Beefy and will definitely do the job! Stiffeners like that are so effective. Only way those will fail is to buckle.
 
   / Straightening Skid Shoe bracket with heat? #27  
I still would leave it as is. Better that bent than something else. You'll fix it a lot faster next time..
 
   / Straightening Skid Shoe bracket with heat? #28  
I still would leave it as is. Better that bent than something else. You'll fix it a lot faster next time..
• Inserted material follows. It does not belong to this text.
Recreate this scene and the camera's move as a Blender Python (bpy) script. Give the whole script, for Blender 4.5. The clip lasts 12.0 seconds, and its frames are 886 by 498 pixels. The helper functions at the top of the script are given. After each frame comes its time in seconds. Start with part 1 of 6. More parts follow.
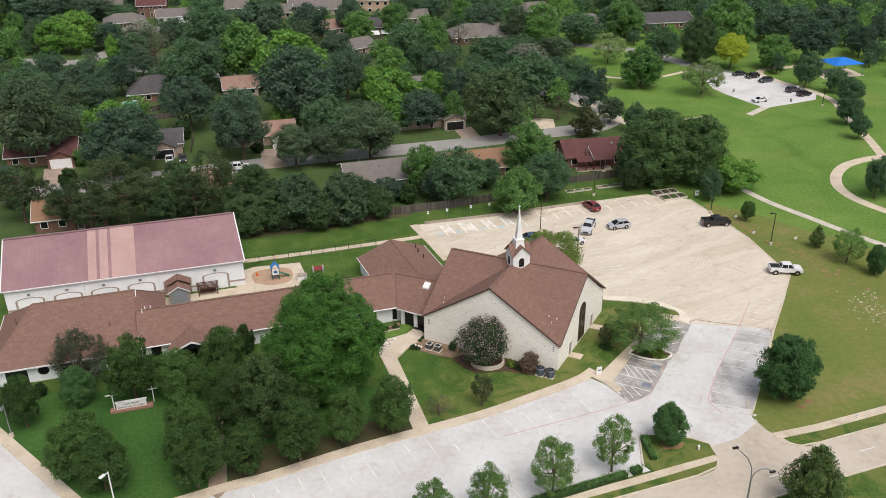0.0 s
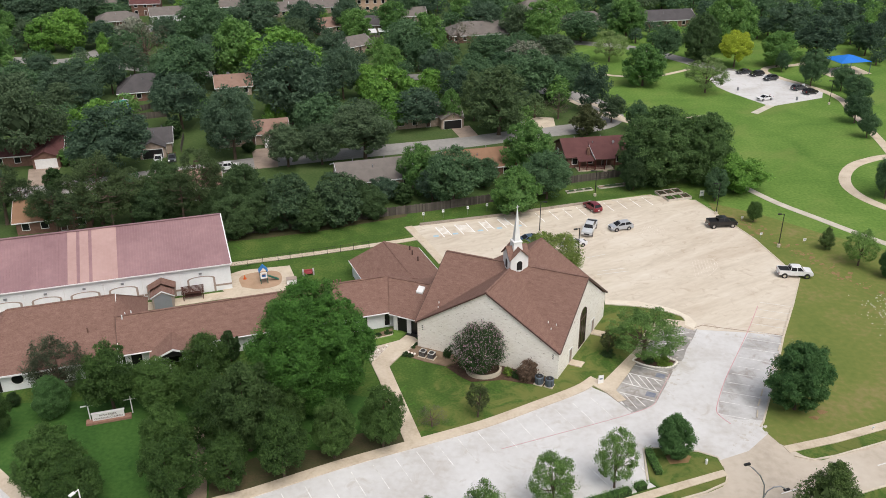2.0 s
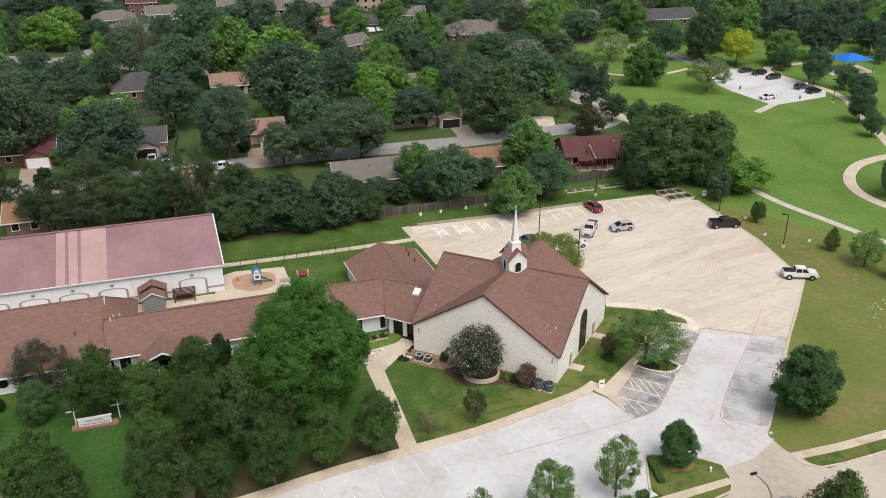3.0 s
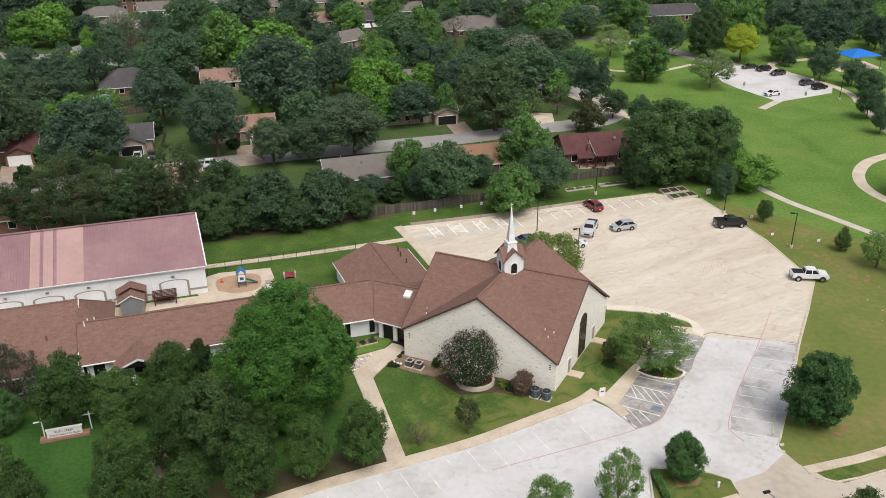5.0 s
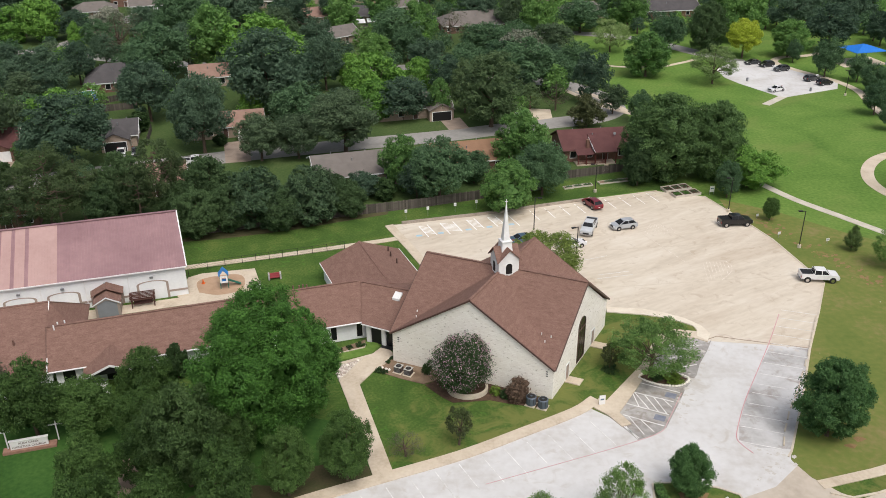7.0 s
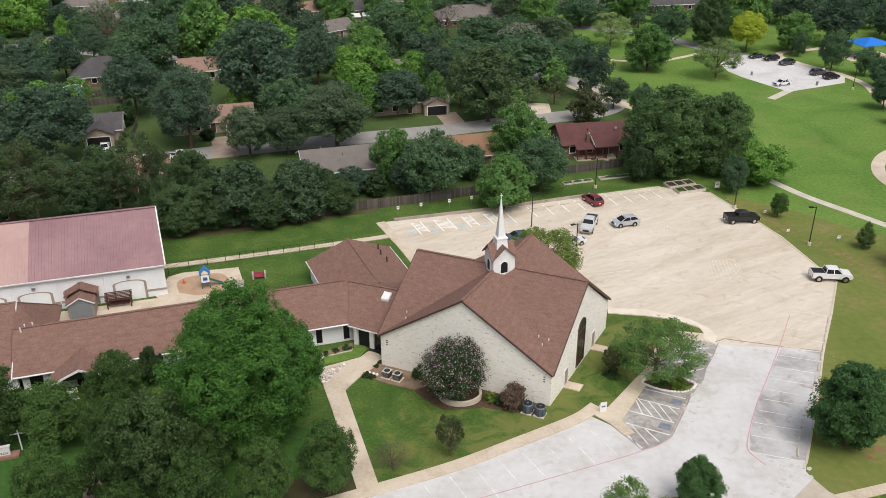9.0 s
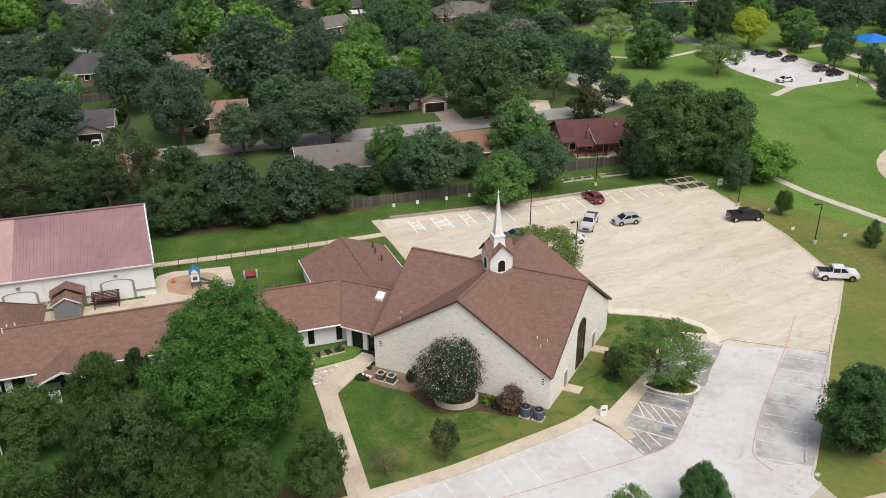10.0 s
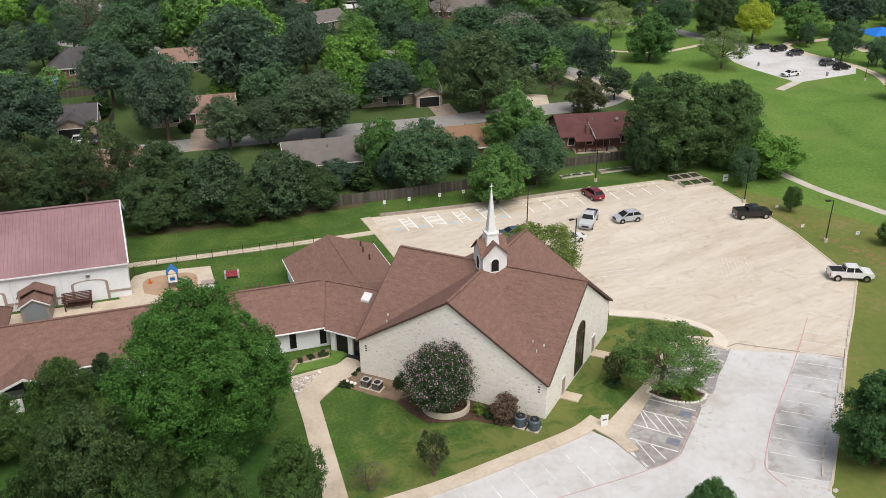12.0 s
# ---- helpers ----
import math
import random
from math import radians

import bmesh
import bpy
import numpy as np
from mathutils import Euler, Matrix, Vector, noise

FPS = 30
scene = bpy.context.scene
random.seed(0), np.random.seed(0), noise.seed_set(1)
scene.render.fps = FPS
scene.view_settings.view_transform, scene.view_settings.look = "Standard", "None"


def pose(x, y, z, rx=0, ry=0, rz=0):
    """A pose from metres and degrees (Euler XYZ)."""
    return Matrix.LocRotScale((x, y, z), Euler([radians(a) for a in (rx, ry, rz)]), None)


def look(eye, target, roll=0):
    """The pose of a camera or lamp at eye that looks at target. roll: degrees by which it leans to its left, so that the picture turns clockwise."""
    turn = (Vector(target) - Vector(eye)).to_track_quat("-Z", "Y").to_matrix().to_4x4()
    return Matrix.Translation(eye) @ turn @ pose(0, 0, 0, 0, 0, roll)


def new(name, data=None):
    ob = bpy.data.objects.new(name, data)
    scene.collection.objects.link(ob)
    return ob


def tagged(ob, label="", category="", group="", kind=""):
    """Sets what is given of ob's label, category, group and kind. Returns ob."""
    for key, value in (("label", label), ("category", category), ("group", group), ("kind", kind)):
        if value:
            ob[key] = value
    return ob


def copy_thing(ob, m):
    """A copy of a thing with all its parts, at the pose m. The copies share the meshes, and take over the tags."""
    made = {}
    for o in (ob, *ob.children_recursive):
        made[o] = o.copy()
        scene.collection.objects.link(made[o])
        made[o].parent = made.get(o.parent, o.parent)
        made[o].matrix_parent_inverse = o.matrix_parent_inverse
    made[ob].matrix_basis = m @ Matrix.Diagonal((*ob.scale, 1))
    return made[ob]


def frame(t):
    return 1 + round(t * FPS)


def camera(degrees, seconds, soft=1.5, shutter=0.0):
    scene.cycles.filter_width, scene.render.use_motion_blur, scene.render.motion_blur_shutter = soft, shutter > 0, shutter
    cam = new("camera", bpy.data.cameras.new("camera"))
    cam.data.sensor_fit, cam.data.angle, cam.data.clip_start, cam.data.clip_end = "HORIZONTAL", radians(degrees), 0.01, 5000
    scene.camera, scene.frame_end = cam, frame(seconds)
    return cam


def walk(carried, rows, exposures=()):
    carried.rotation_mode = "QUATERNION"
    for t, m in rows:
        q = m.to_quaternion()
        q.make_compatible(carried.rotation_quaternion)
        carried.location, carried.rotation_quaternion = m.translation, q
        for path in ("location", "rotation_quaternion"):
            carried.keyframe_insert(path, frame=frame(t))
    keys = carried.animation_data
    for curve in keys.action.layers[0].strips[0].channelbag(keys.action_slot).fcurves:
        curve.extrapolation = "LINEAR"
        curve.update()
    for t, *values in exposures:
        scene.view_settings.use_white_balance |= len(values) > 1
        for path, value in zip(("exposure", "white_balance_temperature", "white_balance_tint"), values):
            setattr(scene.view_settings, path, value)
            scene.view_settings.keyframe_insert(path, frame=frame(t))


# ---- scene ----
from itertools import product

cam = camera(55.19, 12.0, soft=0.9)
PATH = [
    (0, look((-4.086, -22.961, 68.867), (-1.563, 66.665, 24.587), -0.36)),
    (1, look((-3.546, -20.466, 67.699), (-1.069, 69.201, 23.498), -0.41)),
    (2, look((-2.988, -17.843, 66.470), (-0.573, 71.870, 22.360), -0.43)),
    (3, look((-2.409, -15.176, 65.190), (-0.034, 74.575, 21.153), -0.44)),
    (5, look((-1.160, -9.842, 62.498), (1.171, 79.941, 18.525), -0.46)),
    (6, look((-0.589, -7.201, 61.118), (1.809, 82.591, 17.167), -0.45)),
    (7, look((-0.028, -4.534, 59.734), (2.432, 85.268, 15.808), -0.42)),
    (9, look((1.153, 0.781, 56.774), (3.607, 90.580, 12.841), -0.44)),
    (10, look((1.760, 3.406, 55.262), (4.197, 93.198, 11.313), -0.46)),
    (11, look((2.397, 6.039, 53.828), (4.783, 95.833, 9.880), -0.48)),
    (12, look((3.026, 8.728, 52.389), (5.445, 98.535, 8.469), -0.49)),
]
walk(cam, PATH)

# ---- light: an overcast summer sky with a veiled high sun ----
world = bpy.data.worlds.new("sky")
scene.world = world
world.use_nodes = True
wn = world.node_tree
sky = wn.nodes.new("ShaderNodeTexSky")
sky.sky_type = "NISHITA"
sky.sun_disc = False
sky.sun_elevation, sky.sun_rotation = radians(60), radians(155)
sky.air_density, sky.dust_density, sky.ozone_density = 1.0, 6.0, 1.0
wn.nodes["Background"].inputs["Strength"].default_value = 0.13
veil = wn.nodes.new("ShaderNodeHueSaturation")
veil.inputs["Saturation"].default_value = 0.6
wn.links.new(sky.outputs[0], veil.inputs["Color"])
wn.links.new(veil.outputs[0], wn.nodes["Background"].inputs["Color"])
sun = new("sun", bpy.data.lights.new("sun", "SUN"))
sun.data.energy, sun.data.angle, sun.data.color = 1.3, radians(42), (1.0, 0.97, 0.925)
sun.matrix_world = look((20, -44, 84), (0, 0, 0))
scene.view_settings.exposure = 0.14


# ---- materials ----
def shade(name, colours, scale=1.0, rough=0.85, fine=12.0, bump=0.0, metal=0.0, stretch=(1, 1, 1), per="none", spec=0.3, fade=0.35, turn=0.0):
    """Two scales of noise between two or three colours, with fine relief; per: extra variation by 'island' or 'object'."""
    m = bpy.data.materials.new(name)
    m.use_nodes = True
    nt = m.node_tree
    n, l = nt.nodes, nt.links
    b = n["Principled BSDF"]
    b.inputs["Roughness"].default_value = rough
    b.inputs["Metallic"].default_value = metal
    b.inputs["Specular IOR Level"].default_value = spec
    co = n.new("ShaderNodeTexCoord")
    mp = n.new("ShaderNodeMapping")
    mp.vector_type = "TEXTURE"
    mp.inputs["Scale"].default_value = tuple(1 / v for v in stretch)
    mp.inputs["Rotation"].default_value = (0, 0, radians(turn))
    l.new(co.outputs["Object"], mp.inputs[0])
    big = n.new("ShaderNodeTexNoise")
    big.inputs["Scale"].default_value = scale
    big.inputs["Detail"].default_value = 5
    big.inputs["Distortion"].default_value = 0.5
    small = n.new("ShaderNodeTexNoise")
    small.inputs["Scale"].default_value = scale * fine
    small.inputs["Detail"].default_value = 3
    l.new(mp.outputs[0], big.inputs["Vector"])
    l.new(mp.outputs[0], small.inputs["Vector"])
    mix = n.new("ShaderNodeMix")
    mix.inputs[0].default_value = fade
    l.new(big.outputs[0], mix.inputs[2])
    l.new(small.outputs[0], mix.inputs[3])
    fac = mix.outputs[0]
    if per != "none":
        rnd = n.new("ShaderNodeNewGeometry") if per == "island" else n.new("ShaderNodeObjectInfo")
        mx = n.new("ShaderNodeMix")
        mx.inputs[0].default_value = 0.45
        l.new(fac, mx.inputs[2])
        l.new(rnd.outputs["Random Per Island" if per == "island" else "Random"], mx.inputs[3])
        fac = mx.outputs[0]
    ramp = n.new("ShaderNodeValToRGB")
    e = ramp.color_ramp.elements
    stops = [0.3, 0.7] if len(colours) == 2 else [0.28, 0.5, 0.72]
    while len(e) < len(colours):
        e.new(0.5)
    for k, c in enumerate(colours):
        e[k].position = stops[k]
        e[k].color = (*c, 1)
    l.new(fac, ramp.inputs[0])
    l.new(ramp.outputs[0], b.inputs["Base Color"])
    if bump:
        bp = n.new("ShaderNodeBump")
        bp.inputs["Strength"].default_value = bump
        bp.inputs["Distance"].default_value = 0.05
        l.new(small.outputs[0], bp.inputs["Height"])
        l.new(bp.outputs[0], b.inputs["Normal"])
    return m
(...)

Good point... sometimes over stiffening a 'sacrificial' part will cause the damage to occur on a more critical or expensive part. Often in my business we design/size things such that we control where the failure will occur for safety/maintenance reasons.
 
   / Straightening Skid Shoe bracket with heat?
  • Thread Starter
#29  
Arc and Shield, I hadn't thought about putting a bracket on each side of the post sleeve. (Shield, great graphical illustration, BTW). Would you tack the gussets to the post sleeve as well as the bearing surfaces of the bracket? I had been thinking that a single gusset from 3/8" plate, centered on the vertical axis of the post sleeve and welded to both the sleeve and bracket surfaces would provide the most support. It theoretically would extend the bracing farther down the sleeve, since it was the post and sleeve as a unit that served as the lever arm (moment arm) to bend the bracket in the first place. :scratchchin:

Tawilson and DE make a good point about sacrificial parts. Maybe that's why Woods doesn't add gussets in the design. The skid shoes and the HBL84-2 blade itself are otherwise very beefy. Guess I'll have to think about that a bit more. Still, when I bumped into the frozen timber I was barely creeping, pushing snow with the back of the blade while clearing in a tight place. I get that F = M x A, and my tractor as set up is over 6K lbs, but I would have thought the blade and 3pt hitch should withstand that much of a bump without damage.
 
   / Straightening Skid Shoe bracket with heat? #30  
Threepoint you have a good idea too, of just using a single gusset. Something like this I don't like to weld all the way around. Oh I would if an engineer told me to! I would use three short welds. One on each end of the gusset, and one in the heel of the gusset. I like to run a bead of caulking between the welds before painting. Helps keep the water out, so things don't rust as fast.

I wouldn't be afraid of using gussets on this. The rotating catch pin is what is going to take the hit now. As with anything you have to be careful.